Task:
Starting at the first line of the listing below, repeat each line exactly until the line containing "scene.render.fps = FPS", which you include. Leave out pictures.
-----
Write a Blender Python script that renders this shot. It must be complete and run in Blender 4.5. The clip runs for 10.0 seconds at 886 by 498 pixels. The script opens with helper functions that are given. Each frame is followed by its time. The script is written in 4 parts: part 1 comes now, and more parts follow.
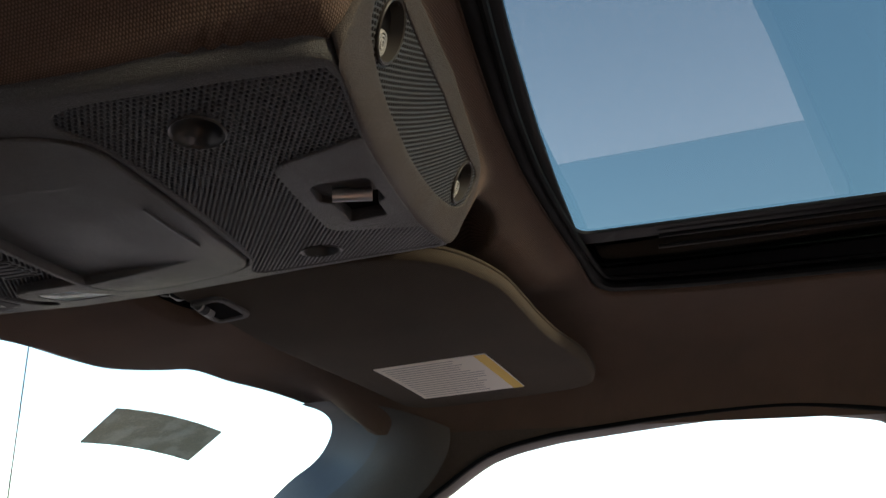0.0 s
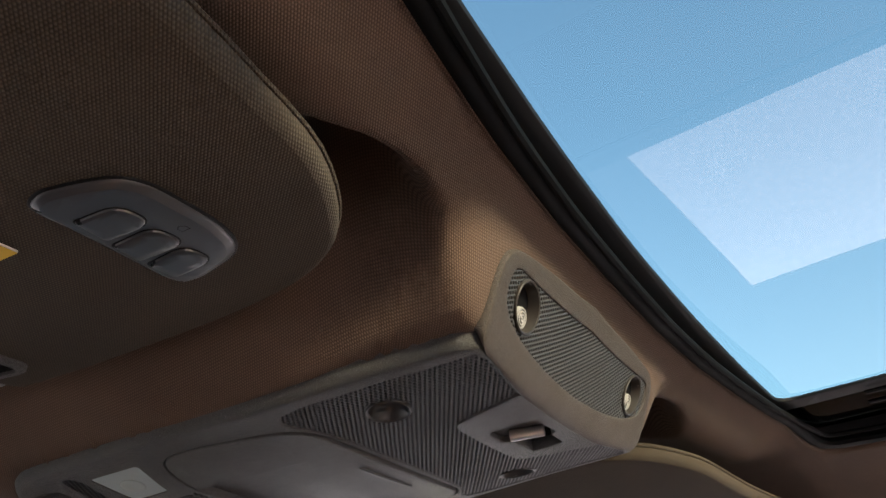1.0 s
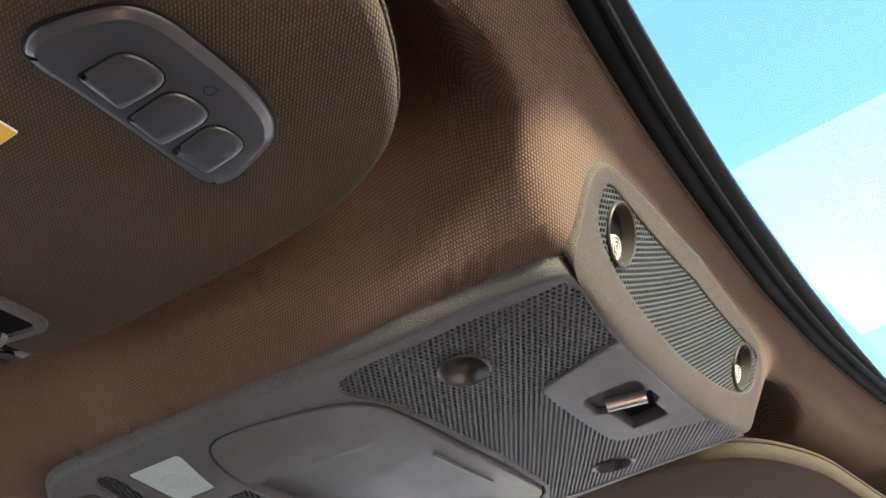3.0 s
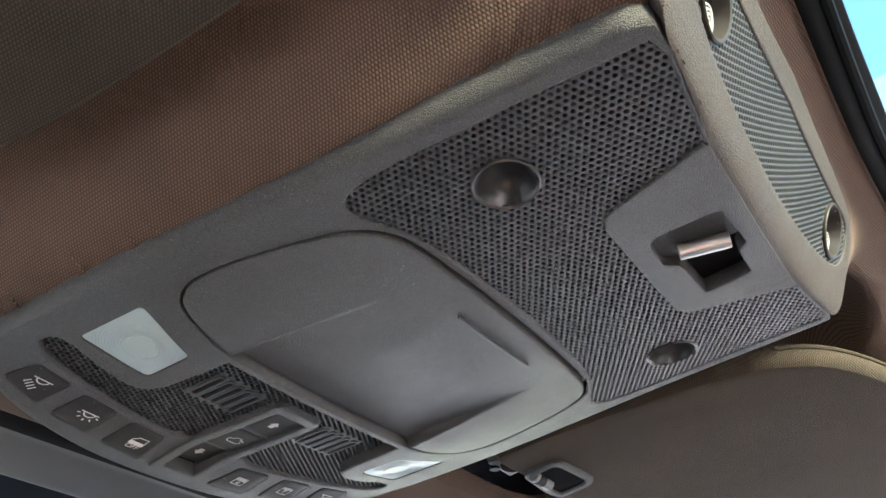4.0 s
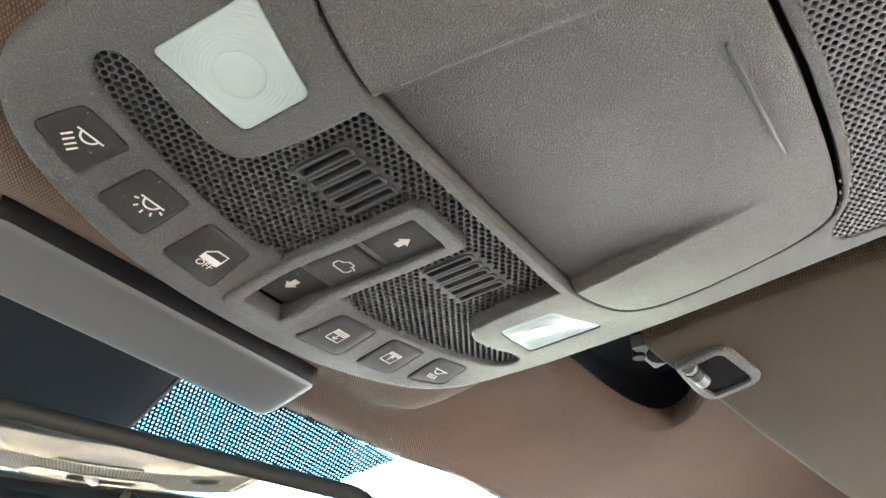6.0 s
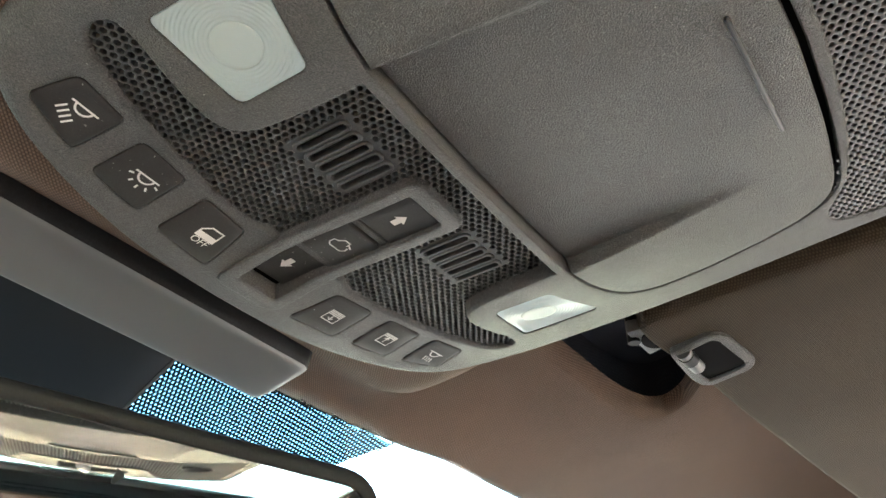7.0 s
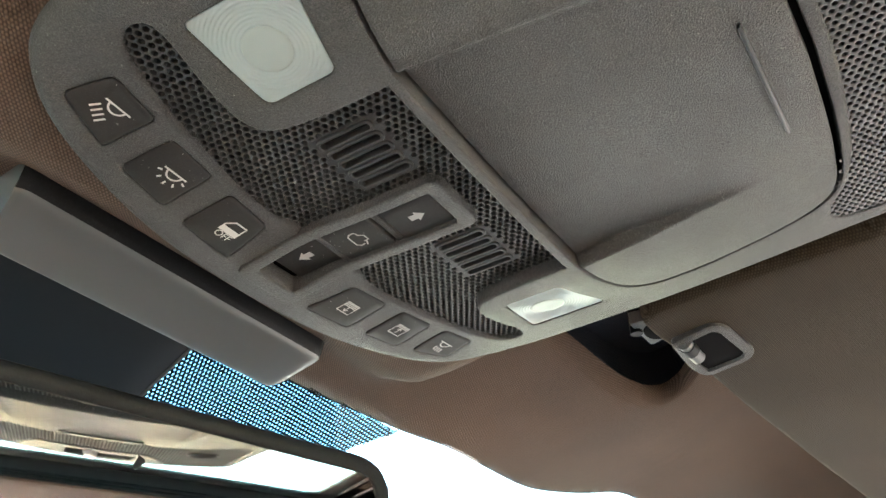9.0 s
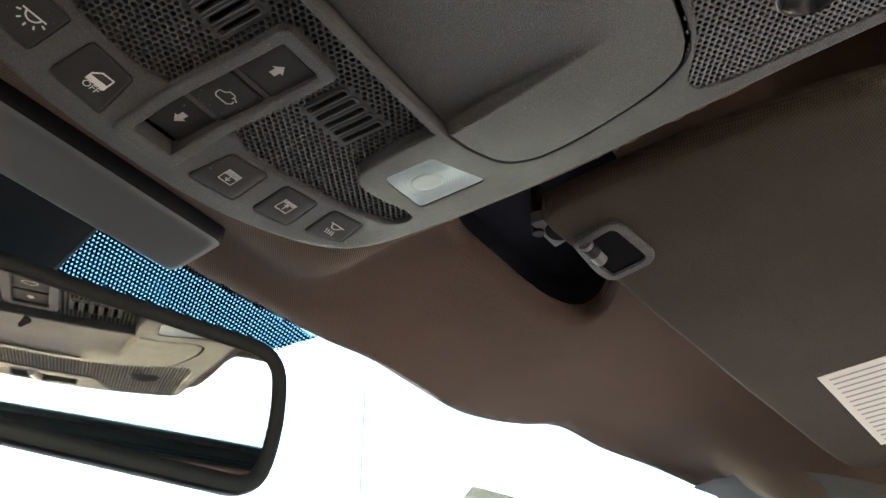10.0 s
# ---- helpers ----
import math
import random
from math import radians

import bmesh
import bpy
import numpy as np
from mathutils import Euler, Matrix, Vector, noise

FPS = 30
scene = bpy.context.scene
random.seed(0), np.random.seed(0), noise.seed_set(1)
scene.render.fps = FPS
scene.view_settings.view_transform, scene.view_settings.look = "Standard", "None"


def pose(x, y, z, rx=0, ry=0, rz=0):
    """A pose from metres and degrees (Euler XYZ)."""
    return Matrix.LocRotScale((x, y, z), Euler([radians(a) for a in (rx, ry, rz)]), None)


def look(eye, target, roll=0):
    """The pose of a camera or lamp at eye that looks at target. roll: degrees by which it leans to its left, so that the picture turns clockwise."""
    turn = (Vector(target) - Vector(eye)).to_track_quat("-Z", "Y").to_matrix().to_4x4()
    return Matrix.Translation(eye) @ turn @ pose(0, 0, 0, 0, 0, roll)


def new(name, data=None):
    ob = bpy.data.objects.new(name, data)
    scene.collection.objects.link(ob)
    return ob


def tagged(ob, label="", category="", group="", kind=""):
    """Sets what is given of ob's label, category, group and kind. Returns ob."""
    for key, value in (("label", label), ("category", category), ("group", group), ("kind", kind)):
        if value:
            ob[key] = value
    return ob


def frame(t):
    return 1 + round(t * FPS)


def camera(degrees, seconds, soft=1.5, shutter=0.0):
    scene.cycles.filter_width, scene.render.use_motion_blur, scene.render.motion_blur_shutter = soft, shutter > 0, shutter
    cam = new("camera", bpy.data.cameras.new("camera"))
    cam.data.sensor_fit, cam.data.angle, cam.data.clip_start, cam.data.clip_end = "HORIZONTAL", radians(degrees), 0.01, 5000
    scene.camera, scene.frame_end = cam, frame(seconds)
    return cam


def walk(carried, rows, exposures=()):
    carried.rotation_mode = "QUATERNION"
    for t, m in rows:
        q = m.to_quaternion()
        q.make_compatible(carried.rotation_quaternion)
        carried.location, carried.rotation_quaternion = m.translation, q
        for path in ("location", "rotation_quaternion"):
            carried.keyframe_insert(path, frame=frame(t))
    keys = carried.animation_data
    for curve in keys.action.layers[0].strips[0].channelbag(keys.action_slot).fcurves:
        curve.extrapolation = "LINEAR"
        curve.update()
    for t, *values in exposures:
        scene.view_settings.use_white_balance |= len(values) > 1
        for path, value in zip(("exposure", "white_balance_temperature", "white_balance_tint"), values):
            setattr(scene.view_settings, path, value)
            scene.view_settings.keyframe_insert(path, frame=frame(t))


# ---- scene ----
-----
Exercise result:
Write a Blender Python script that renders this shot. It must be complete and run in Blender 4.5. The clip runs for 10.0 seconds at 886 by 498 pixels. The script opens with helper functions that are given. Each frame is followed by its time. The script is written in 4 parts: part 1 comes now, and more parts follow.
0.0 s
1.0 s
3.0 s
4.0 s
6.0 s
7.0 s
9.0 s
10.0 s
# ---- helpers ----
import math
import random
from math import radians

import bmesh
import bpy
import numpy as np
from mathutils import Euler, Matrix, Vector, noise

FPS = 30
scene = bpy.context.scene
random.seed(0), np.random.seed(0), noise.seed_set(1)
scene.render.fps = FPS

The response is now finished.